*What you should do*
Extract the full listing verbatim and drop any pictures from your copy.
[START Source excerpt]
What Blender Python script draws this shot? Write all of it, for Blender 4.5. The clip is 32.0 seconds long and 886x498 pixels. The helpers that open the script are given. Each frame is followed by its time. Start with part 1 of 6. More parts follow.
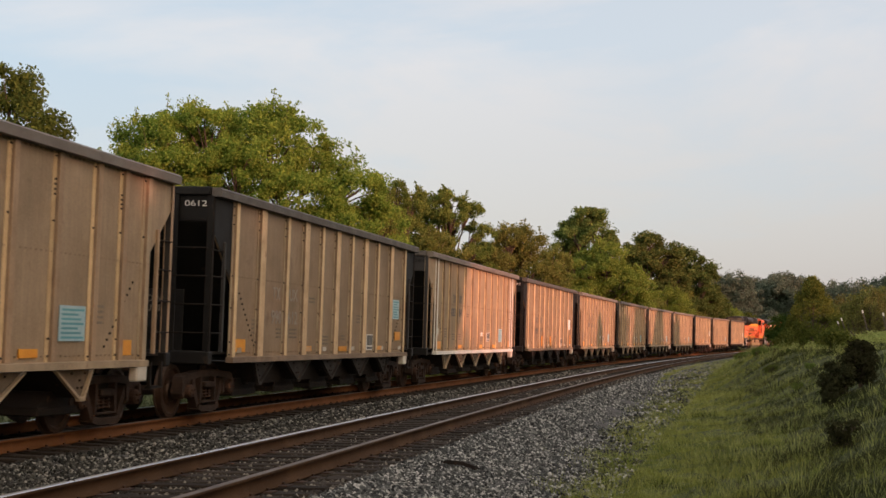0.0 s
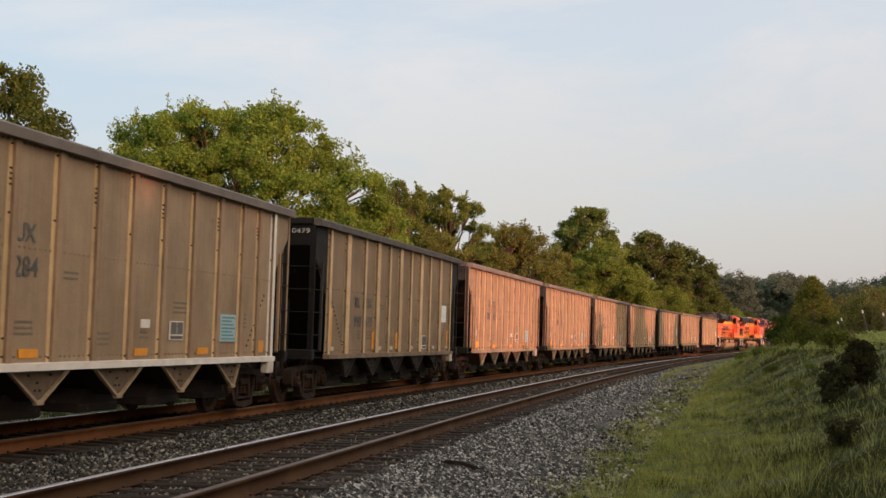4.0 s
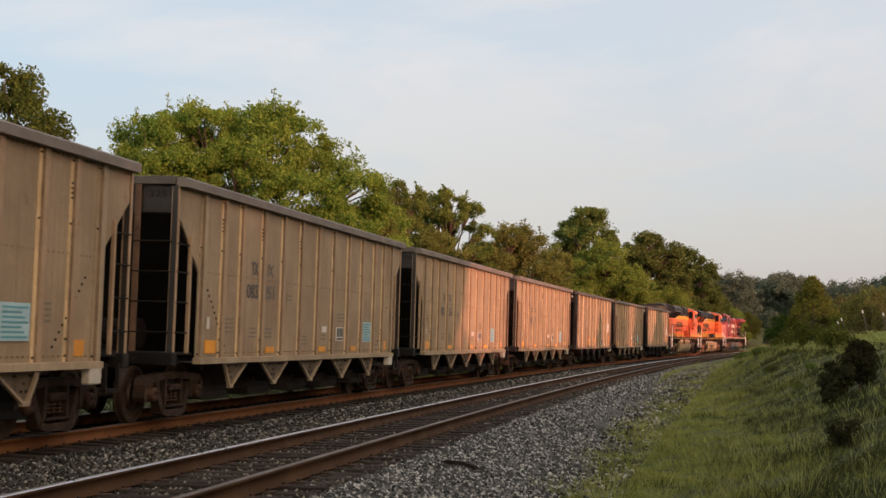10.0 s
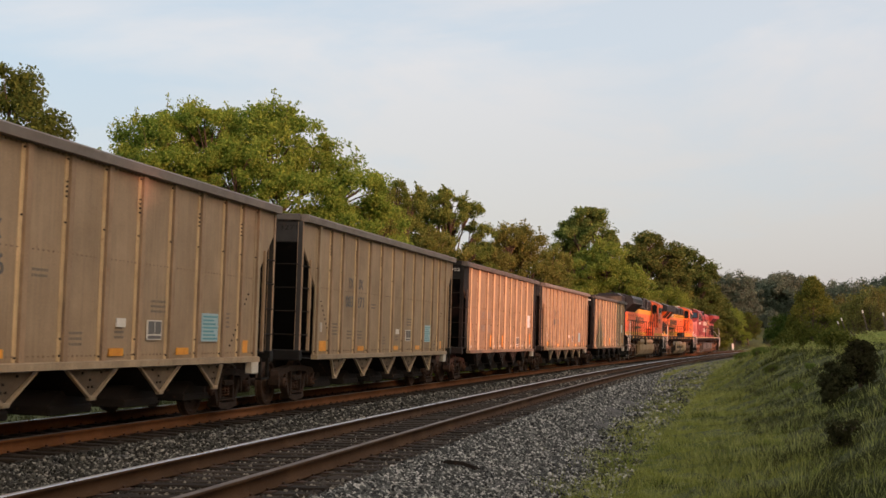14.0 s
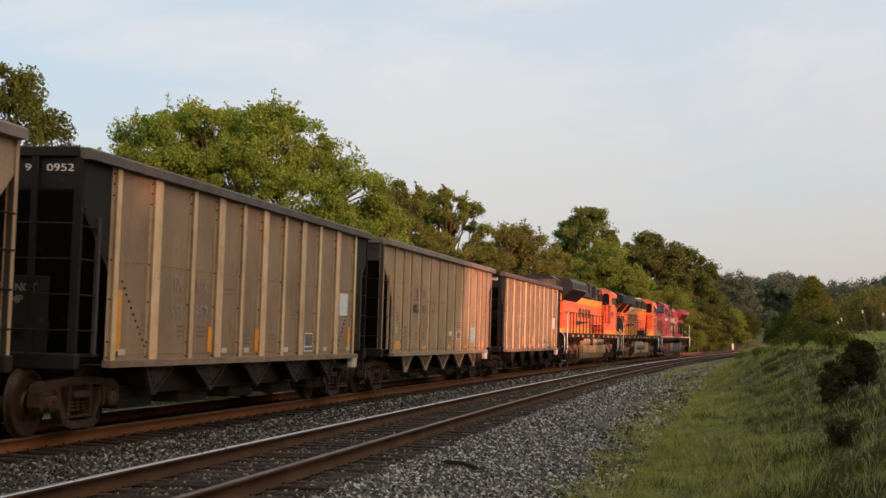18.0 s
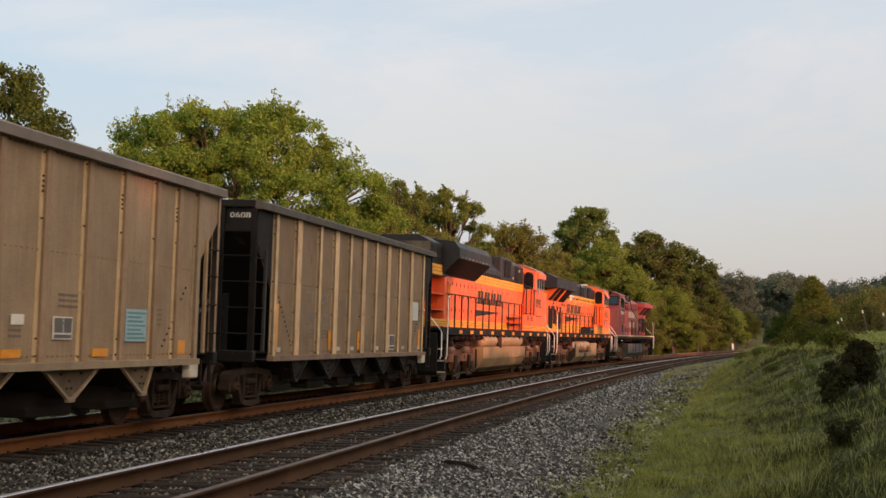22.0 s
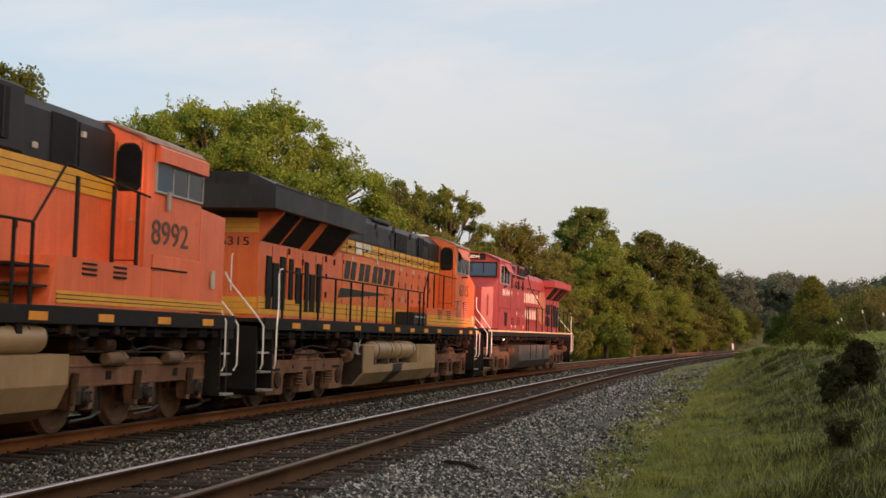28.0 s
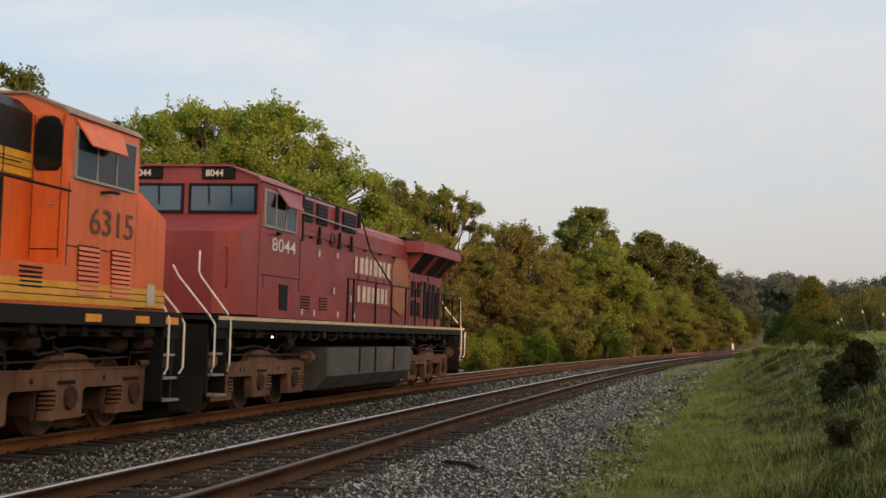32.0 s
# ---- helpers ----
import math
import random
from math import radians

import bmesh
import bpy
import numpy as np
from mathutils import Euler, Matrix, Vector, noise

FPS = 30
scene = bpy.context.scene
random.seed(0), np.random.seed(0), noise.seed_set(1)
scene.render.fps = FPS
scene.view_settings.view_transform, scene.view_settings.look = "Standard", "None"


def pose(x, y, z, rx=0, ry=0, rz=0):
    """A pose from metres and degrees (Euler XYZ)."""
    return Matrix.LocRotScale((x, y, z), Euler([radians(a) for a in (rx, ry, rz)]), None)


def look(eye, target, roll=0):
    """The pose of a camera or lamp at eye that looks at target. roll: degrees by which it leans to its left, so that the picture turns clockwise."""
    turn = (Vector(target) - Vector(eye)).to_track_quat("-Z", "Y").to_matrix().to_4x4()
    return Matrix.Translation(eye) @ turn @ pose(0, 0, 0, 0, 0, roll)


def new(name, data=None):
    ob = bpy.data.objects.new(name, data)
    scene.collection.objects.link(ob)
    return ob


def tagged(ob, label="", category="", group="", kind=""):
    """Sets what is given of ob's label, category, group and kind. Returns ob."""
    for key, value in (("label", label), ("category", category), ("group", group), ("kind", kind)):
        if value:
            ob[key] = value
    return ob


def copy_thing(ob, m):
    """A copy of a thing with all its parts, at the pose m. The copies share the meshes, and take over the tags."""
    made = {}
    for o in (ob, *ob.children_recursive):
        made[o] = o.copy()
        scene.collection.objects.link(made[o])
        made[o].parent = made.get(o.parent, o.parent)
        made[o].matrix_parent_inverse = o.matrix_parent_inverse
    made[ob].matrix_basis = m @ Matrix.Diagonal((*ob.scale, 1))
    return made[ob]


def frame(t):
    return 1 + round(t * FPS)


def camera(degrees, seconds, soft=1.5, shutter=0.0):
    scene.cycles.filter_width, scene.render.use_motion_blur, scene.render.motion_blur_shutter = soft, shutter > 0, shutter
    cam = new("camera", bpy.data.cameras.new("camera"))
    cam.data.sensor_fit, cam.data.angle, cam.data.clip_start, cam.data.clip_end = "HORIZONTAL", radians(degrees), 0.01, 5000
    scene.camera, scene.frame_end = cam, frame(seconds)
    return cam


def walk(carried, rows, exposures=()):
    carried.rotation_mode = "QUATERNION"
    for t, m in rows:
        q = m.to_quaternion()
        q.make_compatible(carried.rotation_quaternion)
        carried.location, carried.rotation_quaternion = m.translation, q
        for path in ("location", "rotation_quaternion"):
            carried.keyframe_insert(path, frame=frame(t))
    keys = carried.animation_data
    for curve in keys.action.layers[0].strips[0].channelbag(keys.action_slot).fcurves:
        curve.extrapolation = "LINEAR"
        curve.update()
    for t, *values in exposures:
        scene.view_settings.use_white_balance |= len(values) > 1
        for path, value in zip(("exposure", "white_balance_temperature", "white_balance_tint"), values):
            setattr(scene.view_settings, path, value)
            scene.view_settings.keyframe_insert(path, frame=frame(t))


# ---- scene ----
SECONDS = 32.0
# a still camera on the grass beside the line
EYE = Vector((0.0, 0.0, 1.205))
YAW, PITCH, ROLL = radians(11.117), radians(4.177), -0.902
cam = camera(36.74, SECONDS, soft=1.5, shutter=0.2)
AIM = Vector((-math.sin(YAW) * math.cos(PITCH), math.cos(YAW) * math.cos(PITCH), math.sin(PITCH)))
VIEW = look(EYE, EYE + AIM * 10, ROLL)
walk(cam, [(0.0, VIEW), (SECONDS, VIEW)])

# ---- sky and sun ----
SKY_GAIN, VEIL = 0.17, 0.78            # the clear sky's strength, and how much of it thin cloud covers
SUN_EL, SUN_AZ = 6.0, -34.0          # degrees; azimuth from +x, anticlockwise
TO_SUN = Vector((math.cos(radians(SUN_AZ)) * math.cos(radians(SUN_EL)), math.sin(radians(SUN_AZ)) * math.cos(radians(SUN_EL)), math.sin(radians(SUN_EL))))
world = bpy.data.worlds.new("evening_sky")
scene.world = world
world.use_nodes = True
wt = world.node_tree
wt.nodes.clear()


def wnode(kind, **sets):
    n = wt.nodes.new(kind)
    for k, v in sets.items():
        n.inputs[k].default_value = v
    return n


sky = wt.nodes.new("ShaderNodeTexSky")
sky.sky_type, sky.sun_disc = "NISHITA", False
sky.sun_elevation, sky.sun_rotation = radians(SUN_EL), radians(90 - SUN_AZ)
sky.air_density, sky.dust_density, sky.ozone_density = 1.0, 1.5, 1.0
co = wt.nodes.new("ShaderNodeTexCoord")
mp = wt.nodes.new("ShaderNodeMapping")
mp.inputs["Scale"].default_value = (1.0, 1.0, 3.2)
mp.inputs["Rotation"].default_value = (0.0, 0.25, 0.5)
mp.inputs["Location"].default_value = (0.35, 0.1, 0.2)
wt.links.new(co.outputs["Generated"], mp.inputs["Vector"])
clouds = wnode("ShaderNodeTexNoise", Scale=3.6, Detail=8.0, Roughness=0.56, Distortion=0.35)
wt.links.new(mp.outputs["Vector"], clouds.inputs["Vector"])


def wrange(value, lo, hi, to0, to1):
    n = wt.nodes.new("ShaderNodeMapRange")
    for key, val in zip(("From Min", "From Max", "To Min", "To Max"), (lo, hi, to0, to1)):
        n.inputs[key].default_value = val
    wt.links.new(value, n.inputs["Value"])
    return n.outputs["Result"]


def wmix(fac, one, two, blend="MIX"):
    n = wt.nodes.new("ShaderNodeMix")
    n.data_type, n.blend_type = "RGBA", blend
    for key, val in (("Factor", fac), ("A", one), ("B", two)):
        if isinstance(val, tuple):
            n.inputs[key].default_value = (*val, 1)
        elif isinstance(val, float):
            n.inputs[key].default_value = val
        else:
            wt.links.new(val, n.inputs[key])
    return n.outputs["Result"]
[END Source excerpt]
*Output for this exercise*
What Blender Python script draws this shot? Write all of it, for Blender 4.5. The clip is 32.0 seconds long and 886x498 pixels. The helpers that open the script are given. Each frame is followed by its time. Start with part 1 of 6. More parts follow.
0.0 s
4.0 s
10.0 s
14.0 s
18.0 s
22.0 s
28.0 s
32.0 s
# ---- helpers ----
import math
import random
from math import radians

import bmesh
import bpy
import numpy as np
from mathutils import Euler, Matrix, Vector, noise

FPS = 30
scene = bpy.context.scene
random.seed(0), np.random.seed(0), noise.seed_set(1)
scene.render.fps = FPS
scene.view_settings.view_transform, scene.view_settings.look = "Standard", "None"


def pose(x, y, z, rx=0, ry=0, rz=0):
    """A pose from metres and degrees (Euler XYZ)."""
    return Matrix.LocRotScale((x, y, z), Euler([radians(a) for a in (rx, ry, rz)]), None)


def look(eye, target, roll=0):
    """The pose of a camera or lamp at eye that looks at target. roll: degrees by which it leans to its left, so that the picture turns clockwise."""
    turn = (Vector(target) - Vector(eye)).to_track_quat("-Z", "Y").to_matrix().to_4x4()
    return Matrix.Translation(eye) @ turn @ pose(0, 0, 0, 0, 0, roll)


def new(name, data=None):
    ob = bpy.data.objects.new(name, data)
    scene.collection.objects.link(ob)
    return ob


def tagged(ob, label="", category="", group="", kind=""):
    """Sets what is given of ob's label, category, group and kind. Returns ob."""
    for key, value in (("label", label), ("category", category), ("group", group), ("kind", kind)):
        if value:
            ob[key] = value
    return ob


def copy_thing(ob, m):
    """A copy of a thing with all its parts, at the pose m. The copies share the meshes, and take over the tags."""
    made = {}
    for o in (ob, *ob.children_recursive):
        made[o] = o.copy()
        scene.collection.objects.link(made[o])
        made[o].parent = made.get(o.parent, o.parent)
        made[o].matrix_parent_inverse = o.matrix_parent_inverse
    made[ob].matrix_basis = m @ Matrix.Diagonal((*ob.scale, 1))
    return made[ob]


def frame(t):
    return 1 + round(t * FPS)


def camera(degrees, seconds, soft=1.5, shutter=0.0):
    scene.cycles.filter_width, scene.render.use_motion_blur, scene.render.motion_blur_shutter = soft, shutter > 0, shutter
    cam = new("camera", bpy.data.cameras.new("camera"))
    cam.data.sensor_fit, cam.data.angle, cam.data.clip_start, cam.data.clip_end = "HORIZONTAL", radians(degrees), 0.01, 5000
    scene.camera, scene.frame_end = cam, frame(seconds)
    return cam


def walk(carried, rows, exposures=()):
    carried.rotation_mode = "QUATERNION"
    for t, m in rows:
        q = m.to_quaternion()
        q.make_compatible(carried.rotation_quaternion)
        carried.location, carried.rotation_quaternion = m.translation, q
        for path in ("location", "rotation_quaternion"):
            carried.keyframe_insert(path, frame=frame(t))
    keys = carried.animation_data
    for curve in keys.action.layers[0].strips[0].channelbag(keys.action_slot).fcurves:
        curve.extrapolation = "LINEAR"
        curve.update()
    for t, *values in exposures:
        scene.view_settings.use_white_balance |= len(values) > 1
        for path, value in zip(("exposure", "white_balance_temperature", "white_balance_tint"), values):
            setattr(scene.view_settings, path, value)
            scene.view_settings.keyframe_insert(path, frame=frame(t))


# ---- scene ----
SECONDS = 32.0
# a still camera on the grass beside the line
EYE = Vector((0.0, 0.0, 1.205))
YAW, PITCH, ROLL = radians(11.117), radians(4.177), -0.902
cam = camera(36.74, SECONDS, soft=1.5, shutter=0.2)
AIM = Vector((-math.sin(YAW) * math.cos(PITCH), math.cos(YAW) * math.cos(PITCH), math.sin(PITCH)))
VIEW = look(EYE, EYE + AIM * 10, ROLL)
walk(cam, [(0.0, VIEW), (SECONDS, VIEW)])

# ---- sky and sun ----
SKY_GAIN, VEIL = 0.17, 0.78            # the clear sky's strength, and how much of it thin cloud covers
SUN_EL, SUN_AZ = 6.0, -34.0          # degrees; azimuth from +x, anticlockwise
TO_SUN = Vector((math.cos(radians(SUN_AZ)) * math.cos(radians(SUN_EL)), math.sin(radians(SUN_AZ)) * math.cos(radians(SUN_EL)), math.sin(radians(SUN_EL))))
world = bpy.data.worlds.new("evening_sky")
scene.world = world
world.use_nodes = True
wt = world.node_tree
wt.nodes.clear()


def wnode(kind, **sets):
    n = wt.nodes.new(kind)
    for k, v in sets.items():
        n.inputs[k].default_value = v
    return n


sky = wt.nodes.new("ShaderNodeTexSky")
sky.sky_type, sky.sun_disc = "NISHITA", False
sky.sun_elevation, sky.sun_rotation = radians(SUN_EL), radians(90 - SUN_AZ)
sky.air_density, sky.dust_density, sky.ozone_density = 1.0, 1.5, 1.0
co = wt.nodes.new("ShaderNodeTexCoord")
mp = wt.nodes.new("ShaderNodeMapping")
mp.inputs["Scale"].default_value = (1.0, 1.0, 3.2)
mp.inputs["Rotation"].default_value = (0.0, 0.25, 0.5)
mp.inputs["Location"].default_value = (0.35, 0.1, 0.2)
wt.links.new(co.outputs["Generated"], mp.inputs["Vector"])
clouds = wnode("ShaderNodeTexNoise", Scale=3.6, Detail=8.0, Roughness=0.56, Distortion=0.35)
wt.links.new(mp.outputs["Vector"], clouds.inputs["Vector"])


def wrange(value, lo, hi, to0, to1):
    n = wt.nodes.new("ShaderNodeMapRange")
    for key, val in zip(("From Min", "From Max", "To Min", "To Max"), (lo, hi, to0, to1)):
        n.inputs[key].default_value = val
    wt.links.new(value, n.inputs["Value"])
    return n.outputs["Result"]


def wmix(fac, one, two, blend="MIX"):
    n = wt.nodes.new("ShaderNodeMix")
    n.data_type, n.blend_type = "RGBA", blend
    for key, val in (("Factor", fac), ("A", one), ("B", two)):
        if isinstance(val, tuple):
            n.inputs[key].default_value = (*val, 1)
        elif isinstance(val, float):
            n.inputs[key].default_value = val
        else:
            wt.links.new(val, n.inputs[key])
    return n.outputs["Result"]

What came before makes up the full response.